Digging his way through lifeGandhi Wood talking about his life as a gravedigger and sharing his philosophies. (Gercine Carter)
By Gercine Carter | Sun, August 26, 2012 - 12:50 PM
On a steamy weekday morning, sitting under the shade of a tree in the graveyard of St George’s Parish Church, a gravedigger is spewing forth words of wisdom.
Gandhi Wood, a name widely known in the parish, is talking about his life of digging graves and serving God, performing the role of lesson reader in the church and doing “summuch other things around St George Parish Church”.
He is an enigma. In his 30s, he gave up a job in Government as a records clerk in the Public Works Department, where he had worked for about six years, deciding he wanted freedom and the life of a gravedigger.
“Collar and tie people does fool themselves. You see, when you are working in the open atmosphere, you can think about so much things at one time. In most of these other jobs, you have to be thinking about the particular job. You can’t be working and thinking about something else. This is why a lot of them does have so much strain, because the job does not let them get any recreation,”
Wood told the SUNDAY SUN. He was sitting on the side of a grave, across from an open one which he was in the process of digging.
But why gravedigging?
“I just like it,” he replied.
“For one, it brings me in touch with the real people. In most other jobs, you got to meet people on a particular basis . . . . If you meet a sales manager, you got to meet him as sales, but I meet people as themselves and you would be surprised about how they are.
“The experience of having to bury their dead, when they realize where they going, it brings them to Christian feelings.”
Wood grew up near St George’s Parish Church and has worshipped there all his life.
“I am a church man. I believe in God. I am a very active church man,” he stressed, going on to hint at the snobbery he experienced over the years
while working as gravedigger outside the church and serving as lesson reader inside. Some people apparently had difficulty relating the former job to the latter responsibility.
“You find some people in life who can’t give themselves the next meal and they think that somebody else is inferior to them. When I realize that the Almighty God has so much time for me, when you realize that He will hear you and entertain you, when He got summuch time for you, and He is the one who has everything and dem hungry people don’t even want to entertain you, you shouldn’t fall out with God.”
As Wood plunges his long iron drill into the earth, digging away to provide the hole for yet another casket, his mind is constantly focused on other thoughts.
“I think about life in general and how people behave. When you realize that this flesh will go – this flesh is nothing but the breath and however important a fellow may be, if he doesn’t have breath, he is nothing – you come to a human understanding of what we really are.”
Wood learnt the art of gravedigging from another ravedigger. He recalled the experience of digging his first grave and the feeling of accomplishment when the job was completed. Today, people say he is the best gravedigger in St George, since he is also known for the work he has done in the graveyards of St Jude’s and St Augustine’s Anglican churches.
He holds the secrets of the craft close to his chest and contradicted the long-held claim that a grave must be six feet deep.

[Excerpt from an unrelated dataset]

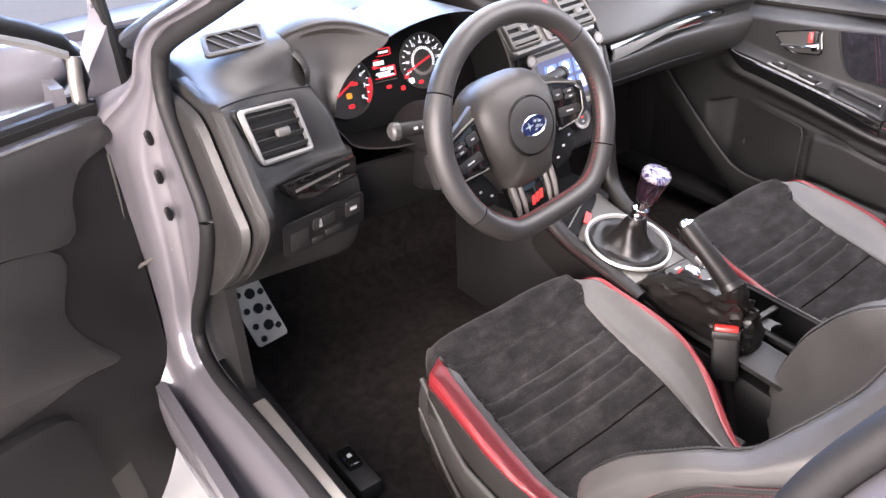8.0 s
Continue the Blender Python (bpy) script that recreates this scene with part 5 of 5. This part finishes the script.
# lower spoke, split, with a red mark
low = [(-0.050, -0.086), (0.050, -0.086), (0.046, -0.152), (-0.046, -0.152)]
part("lower_spoke", prism(low[::-1], 0.014, HM @ pose(0, 0, -0.012), 0.004), GLOSS, wheel, "gloss black lower spoke")
for d in (-1, 1):
    for x0, x1, w in ((0.043, 0.041, 0.0052), (0.029, 0.027, 0.0046)):
        part("spoke_bar", tube([HM @ Vector((d * x0, -0.086, 0.004)), HM @ Vector((d * (x0 + x1) / 2, -0.115, 0.005)), HM @ Vector((d * x1, -0.150, -0.001))], [w, w, w * 0.85], 10), METAL_DARK, wheel, "satin metal spoke bar")
ins = part("spoke_insert", prism([(0.023, -0.092), (-0.023, -0.092), (-0.021, -0.148), (0.021, -0.148)], 0.003, HM @ pose(0, 0, 0.001), 0.001), GLOSS, wheel, "gloss black insert")
bm = bmesh.new()
for i, (x, y) in enumerate(((-0.009, -0.124), (0.000, -0.122), (0.009, -0.120))):
    prism([(x - 0.005, y - 0.0075), (x + 0.002, y - 0.0075), (x + 0.006, y + 0.0075), (x - 0.001, y + 0.0075)], 0.001, HM @ pose(0, 0, 0.0042), bm=bm)
part("spoke_mark", bm, RED_PLASTIC, ins, "small red badge")
part("wheel_hub", lathe([(0.045, -0.09), (0.055, -0.05), (0.06, -0.02), (0.05, 0.0)], 32, HM), PLASTIC_DARK, wheel)


# ---- floor, footwells and body ----
tagged(part("floor", sheet(lambda a, b: Vector((-0.78 + 1.56 * a, -1.4 + 2.35 * b, 0.27 + 0.14 * step(0.55, 0.95, -1.4 + 2.35 * b) ** 1.2 + 0.003 * noise.noise(Vector((a * 20, b * 30, 0))))), 60, 80, 0.02), CARPET), "black carpeted car floor", "floor", kind="structure")
tagged(part("sill_trim", box((0.085, 0.56, 0.026), pose(0.6985, 0.42, 0.347, 3.6, 0, 0), 0.004, 2), PLASTIC_DARK), "black plastic sill trim beside the passenger carpet", "sill trim", kind="structure")
tagged(part("bulkhead", sheet(lambda a, b: Vector((-0.80 + 1.60 * a, 0.72 + 0.14 * b - 0.10 * b * b, 0.30 + 0.70 * b)), 30, 20, 0.02), CARPET), "black carpeted footwell bulkhead", "bulkhead", kind="structure")
for d in (-1, 1):
    tagged(part("kick_panel", sheet(lambda a, b: Vector((d * (0.792 + 0.01 * a - 0.05 * (1 - b) * a), 0.30 + 0.55 * a, 0.27 + (0.74 if d > 0 else 0.36) * b)), 20, 14, 0.02), PLASTIC_DARK), "dark plastic kick panel in the footwell", "panel", kind="structure")

# foot rest pedal
pedal = thing("foot_rest", "drilled bright metal foot rest plate on the footwell carpet", "foot rest")
fm = basis((-0.664, 0.545, 0.405), (1.0, 0.10, 0.05), (0.02, 0.45, 0.87))
bm = prism(rounded(0.074, 0.142, 0.008, skew=-0.10), 0.004, fm, 0.0012)
PEDAL_METAL = pbr("pedal_metal", (0.46, 0.43, 0.36), 0.5, 0.1, 0.12, 20, 900, 0.1)
part("plate", bm, PEDAL_METAL, pedal, "brushed metal plate")
HOLES = [(0.0, 0.045, 0.0105), (0.004, 0.008, 0.0105), (0.010, -0.034, 0.0105), (0.024, 0.040, 0.006), (-0.022, 0.012, 0.006), (0.026, 0.0, 0.006), (-0.018, -0.026, 0.006), (0.030, -0.044, 0.006), (-0.012, -0.058, 0.006), (-0.026, 0.052, 0.006)]
for x, y, r in HOLES:
    part("hole", lathe([(r, 0.0036), (r, 0.0046), (r * 0.7, 0.0047)], 20, fm @ pose(x, y, 0.0)), RUBBER, pedal, "dark drilled hole")
    part("hole_rim", lathe([(r, 0.0040), (r + 0.0012, 0.0056), (r + 0.0022, 0.0040)], 20, fm @ pose(x, y, 0.0)), CHROME, pedal)
part("rest_block", box((0.085, 0.15, 0.05), fm @ pose(0, 0, -0.027), 0.01, 2), CARPET, pedal)

# door opening on the driver's side
OPEN = [(-0.800, 0.275, 1.052), (-0.806, 0.318, 1.015), (-0.810, 0.325, 0.965), (-0.812, 0.305, 0.925), (-0.812, 0.270, 0.868), (-0.812, 0.240, 0.81), (-0.812, 0.252, 0.755), (-0.812, 0.335, 0.638), (-0.814, 0.430, 0.52), (-0.818, 0.440, 0.455), (-0.82, 0.36, 0.424), (-0.812, 0.19, 0.420), (-0.806, -0.02, 0.420), (-0.80, -0.60, 0.420)]
UP = [(-0.62, -0.42, 1.37), (-0.70, -0.15, 1.24), (-0.775, 0.08, 1.128)]
line = smooth(UP + OPEN, 10)
tagged(part("weatherstrip", tube(line, 0.013, 10), RUBBER), "black rubber weatherstrip round the door opening", "seal", kind="structure")
plain = smooth(UP + [(-0.800, 0.275, 1.06), (-0.81, 0.35, 0.98), (-0.815, 0.40, 0.85), (-0.815, 0.41, 0.72), (-0.815, 0.43, 0.60), (-0.818, 0.45, 0.50), (-0.82, 0.42, 0.435), (-0.82, 0.36, 0.424), (-0.812, 0.19, 0.420), (-0.806, -0.02, 0.420), (-0.80, -0.60, 0.420)], 10)
rings = []
for i, p in enumerate(plain):
    fwd = Vector((0, p.y + 0.25, p.z - 0.85))
    fwd.normalize()
    if p.z < 0.47:
        fwd = Vector((0, 0.25, -1)).normalized()
    elif p.y > 0.1:
        fwd = fwd.lerp(Vector((0, 1, 0)), 0.6).normalized()
    out_ = Vector((-1, 0, 0))
    fwd = fwd * (1 - 0.86 * step(0.86, 1.0, p.z))
    thin = 1 - 0.70 * step(0.84, 0.98, p.z)
    rings.append([p + out_ * o_ * thin + fwd * f_ for o_, f_ in ((-0.004, -0.004), (0.0, 0.006), (0.016, 0.012), (0.030, 0.016), (0.044, 0.034), (0.052, 0.068), (0.062, 0.088), (0.080, 0.098), (0.094, 0.106), (0.098, 0.15), (0.08, 0.26))])
tagged(part("door_jamb", loft([smooth(r, 3) for r in rings], False, False), PAINT), "silver painted door jamb and sill", "car body", kind="structure")
def even(pts, n):
    """n points spread evenly along a line."""
    d = [0.0]
    for p, q in zip(pts, pts[1:]):
        d.append(d[-1] + (q - p).length)
    return [linear_point(d, pts, d[-1] * i / (n - 1)) for i in range(n)]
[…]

Instead, he pointed out a grave should be “more than four feet deep” and six feet in length.
“You have to get a grave to fit the casket . . . . Years ago, they used to come and measure the deceased body and build a coffin to fit it.”
In modern times, however, with coffins and caskets built to standardized sizes, Wood explained there was also standardization in grave sizes, with exceptions when warranted.
He pointed out the gravedigger today is also aided by technology and no longer has to persevere with cutting though hard stone with the iron drill.
From time to time, in the process of digging, Wood may unearth some bones.
Claiming to be “from the table of decency” he said: “I bring some decency to the thing. I put the bones together and they will be deposited in a decent way.”
The tall, bearded father does not discuss family, though laughing in response to the question about family life and children, he said: “All I can tell you is I have many [children].”
Wood is a deep thinker, and a philosopher at heart. He reads voraciously and can always quote from a book to elucidate a point in discussion.
Any day on the job, one is sure to find one or two books in his work bag. Don’t be misled by the cover though, for under it lies engaging titles that reflect the depth of thought by a man who people have at times dismissed as “just a gravedigger”.
On the day of the interview, he was carrying a copy of John Bunyan’s The Pilgrim’s Progress, a Christian allegory regarded as one of the most significant works of religious English literature, and another religious book. He referred to them both while mentioning man’s frailty.
In the discussion on his faith, he talked about “Baalistic worship” which he explained as “worshipping the perishable”, a feature that is “very strong in our community”.
And he warned: “The perishable can only take from you. It does not give.”
But there is also a witty side to this Gun Hill, St George resident.
I winced and shrieked at the sharp sting of an ant during the interview and without missing a beat, Wood broke into laughter and remarked: “You see the ants interfering with you? These fellows bury ’bout here don’t skylark. One of the fellows down there approaching you. You really got them spellbound; they really dealing with you in truth. They biting you.”